25 contro 2

Dopo gli attriti in piena crisi energetica tra Parigi e Berlino, l’asse franco-tedesco torna a dominare in Europa. Non ci sarebbe nulla di male se questo servisse ad accelerare decisioni di interesse comune, come era stato per il Recovery Fund. Ma oggi non sembra questo il caso. Al Consiglio Ue c’è accordo su Ucraina e migrazioni, ma sui temi economici si va verso un compromesso che non convince.

25 contro 2

All’ultimo vertice dei leader comunitari riuniti a Bruxelles il 9 febbraio, il Consiglio europeo ha frenato sull’invio (in tempi brevi) di aerei da guerra in Ucraina, ma ha confermato il pieno sostegno a Kiev dal punto di vista finanziario e militare. Ma è intorno agli altri temi oggetto dell’incontro, migranti ed economia, che si è focalizzato il dibattito tra i capi di stato e di governo dei 27, anche se il grosso delle decisioni è stato rinviato al prossimo Consiglio di marzo.

In quello appena concluso si sottolinea pertanto la necessità di attribuire maggior attenzione al controllo e alla protezione delle frontiere. I 27 hanno inoltre raggiunto una soluzione di compromesso (flessibilità sull’uso dei fondi esistenti da un lato, e aiuti di stato più rapidi ed estesi dall’altro) in merito alla risposta europea per l’Inflation Reduction Act (IRA) del governo statunitense, ovvero il maxi pacchetto da 370 miliardi di dollari di sussidi pubblici ‘green’ messi in campo da Washington per sostenere le industrie americane. Una decisione che preoccupa gli alleati europei, che temono una fuga di aziende, allettate dai sussidi, verso gli Usa.

L’Ue ha dunque deciso di puntare su un mix di aiuti di stato e fondi comunitari. In altre parole, la necessità di rendere più competitive le imprese europee dovrebbe portare a una deroga da uno dei principi cardine dell’Ue che vieta ai paesi membri di sostenere con finanziamenti e sgravi fiscali le proprie aziende private.

La decisione però rischia di avvantaggiare i paesi più ricchi e con maggiori possibilità di spesa. Perciò, e per evitare il rischio di una frammentazione del mercato unico, si è deciso di aumentare “la flessibilità dei fondi europei, per garantire un accesso equo ai mezzi finanziari” e ridurre le disparità tra le capacità di spesa dei paesi dell’Unione.

Il compromesso sugli aiuti di stato però non piace a tutti: nelle scorse settimane, 13 Stati membri (tra i quali l’Italia) hanno espresso i loro dubbi in merito ai possibili squilibri nel mercato unico in favore di Francia e Germania. Il timore comune è che per scongiurare una guerra commerciale con gli Stati Uniti se ne inneschi una sui sussidi all’interno dell’Ue.
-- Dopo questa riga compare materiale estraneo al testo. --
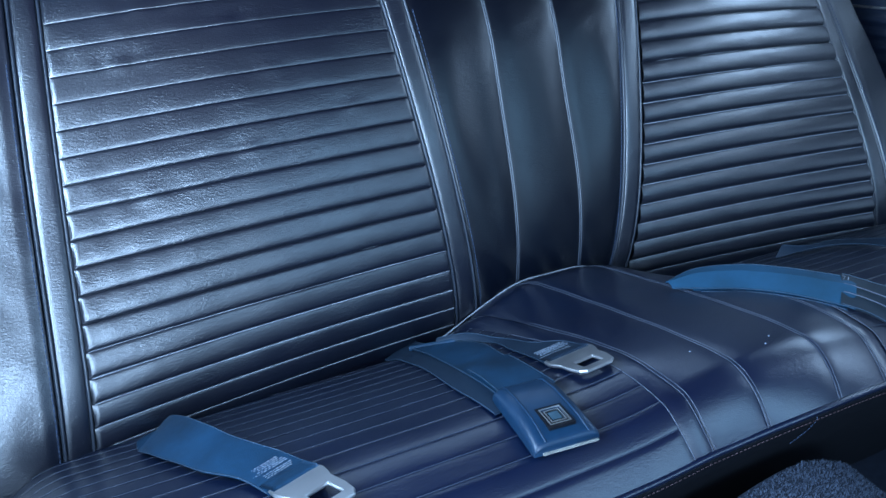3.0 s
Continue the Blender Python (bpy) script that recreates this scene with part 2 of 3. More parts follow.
def tube(path, r, sides=8, flat=1.0):
    """Round cord along a path of points."""
    path = np.asarray(path, float)
    t = np.gradient(path, axis=0)
    t /= np.linalg.norm(t, axis=1, keepdims=True)
    up = np.array([0.0, -0.75, 0.66])
    s = np.cross(t, up)
    s /= np.maximum(1e-9, np.linalg.norm(s, axis=1, keepdims=True))
    n = np.cross(s, t)
    a = np.linspace(0, 2 * np.pi, sides, endpoint=False)
    p = path[:, None] + r * (np.cos(a)[None, :, None] * s[:, None] + flat * np.sin(a)[None, :, None] * n[:, None])
    return grid(p, close=True)


def box(x0, x1, y0, y1, z0, z1):
    v = [(x, y, z) for x in (x0, x1) for y in (y0, y1) for z in (z0, z1)]
    return v, [(0, 1, 3, 2), (4, 6, 7, 5), (0, 4, 5, 1), (2, 3, 7, 6), (0, 2, 6, 4), (1, 5, 7, 3)]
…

Una sorta di lotta 25 contro 2: sulla carta sembra non esserci storia, ma le prime due economie dell’Unione (forti sostenitrici della proposta di allentamento delle norme sugli aiuti di Stato) pesano eccome: producono 7 trilioni di Pil annuo messe insieme; il totale dell’Ue è 17.

Berlino e Parigi cercano così di rinsaldare l’asse franco-tedesco. Non ci sarebbe nulla di male se questo servisse ad accelerare decisioni di interesse comune, come era stato ad esempio per il Recovery Fund. Ma oggi non sembra questo il caso.